Work required: Find each line with the string "part" and report it.
━━━ Data segment ━━━
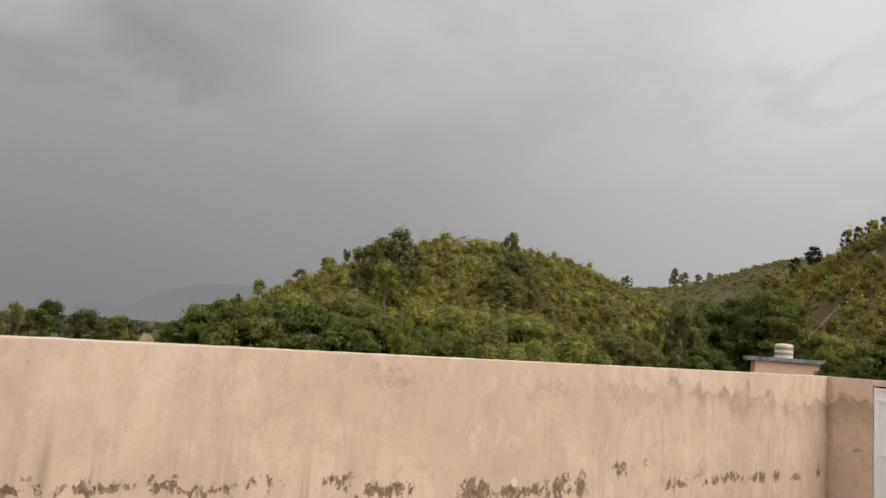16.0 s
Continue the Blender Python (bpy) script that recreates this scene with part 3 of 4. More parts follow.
def build_gate():
    w, h = GATE_N - GATE_S - 0.03, GATE_TOP - FLOOR - 0.01
    ob = root("door_gate", Matrix.Translation((EX + 0.035, GATE_N - 0.015, FLOOR + 0.01)), "closed white-painted sheet steel gate in the plaster wall", "gate")
    ob["kind"] = "structure"
    for y0, y1 in ((-0.045, 0), (-w, -w + 0.045)):
        part("gate_stile", boxed((-0.03, y0, 0), (0.02, y1, h), 0.004), WHITE_STEEL, ob)
    zs = (0.0, 0.404 - FLOOR - 0.02, 1.175 - FLOOR - 0.02, h - 0.045)
    for z in zs:
        part("gate_rail", boxed((-0.028, -w + 0.045, z), (0.018, -0.045, z + 0.04), 0.004), WHITE_STEEL, ob)
    for a, b in zip(zs[:-1], zs[1:]):
        bm = bmesh.new()
        steps = 24
        for i in range(steps):
            y0, y1 = -0.045 - (w - 0.09) * i / steps, -0.045 - (w - 0.09) * (i + 1) / steps
            dx = -0.010 if i % 3 == 0 else 0.0
            box(bm, (dx - 0.004, y1, a + 0.04), (dx + 0.004, y0, b))
        part("gate_sheet", bm, WHITE_STEEL, ob, "ribbed white sheet steel")
    bm = bmesh.new()
    tube(bm, (-0.075, -w + 0.12, 0.95), (-0.075, -w + 0.12, 1.12), 0.009, 0.009, 8)
    tube(bm, (-0.03, -w + 0.12, 0.96), (-0.078, -w + 0.12, 0.96), 0.007, 0.007, 8)
    tube(bm, (-0.03, -w + 0.12, 1.11), (-0.078, -w + 0.12, 1.11), 0.007, 0.007, 8)
    part("handle", bm, STEEL, ob)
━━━
Task solution:
Continue the Blender Python (bpy) script that recreates this scene with part 3 of 4. More parts follow.
        part("gate_stile", boxed((-0.03, y0, 0), (0.02, y1, h), 0.004), WHITE_STEEL, ob)
        part("gate_rail", boxed((-0.028, -w + 0.045, z), (0.018, -0.045, z + 0.04), 0.004), WHITE_STEEL, ob)
        part("gate_sheet", bm, WHITE_STEEL, ob, "ribbed white sheet steel")
    part("handle", bm, STEEL, ob)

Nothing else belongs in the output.